You don't need to write about agriculture. But you need to have thought about it, because the answers cascade into everything else — trade routes, class structures, political power, seasonal rhythms, what people value and what they take for granted.

This is the infrastructure test: can your world sustain itself? Could people actually live there, with the resources available, under the conditions you've described? If the answer is no — if your city has no water source, your army has no supply chain, your economy has no labor — the world will feel hollow even if the reader can't articulate why.

Think about logistics for thirty minutes. You'll be surprised how many story ideas emerge from the answers.

When to Stop Building and Start Writing

This is the question every world-builder dreads, because the honest answer is uncomfortable: you should start writing long before your world feels finished.

A world will never feel finished. There will always be another layer to develop, another system to refine, another cultural detail to flesh out. That's not a sign that the world isn't ready — it's a sign that world-building is an infinitely expandable task, and without a hard boundary, it will consume all available time.

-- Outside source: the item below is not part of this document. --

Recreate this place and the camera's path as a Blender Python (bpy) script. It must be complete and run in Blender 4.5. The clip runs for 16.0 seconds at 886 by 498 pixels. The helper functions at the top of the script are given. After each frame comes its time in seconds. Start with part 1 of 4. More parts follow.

The hard boundary is your story. Once you know your protagonist, their central conflict, and the two or three world-building domains that directly shape that conflict, you have enough to start drafting. Everything else can be built as needed — discovered in the writing, added in revision, refined as you understand more about what the story actually requires.

The writers who finish novels are not the ones with the most complete worlds. They're the ones who gave themselves permission to build a functional world and then started telling a story inside it.

Your world doesn't need to be perfect. It needs to be consistent, specific in the places that matter, and subordinate to the story it exists to serve.

Build the stage. Then raise the curtain.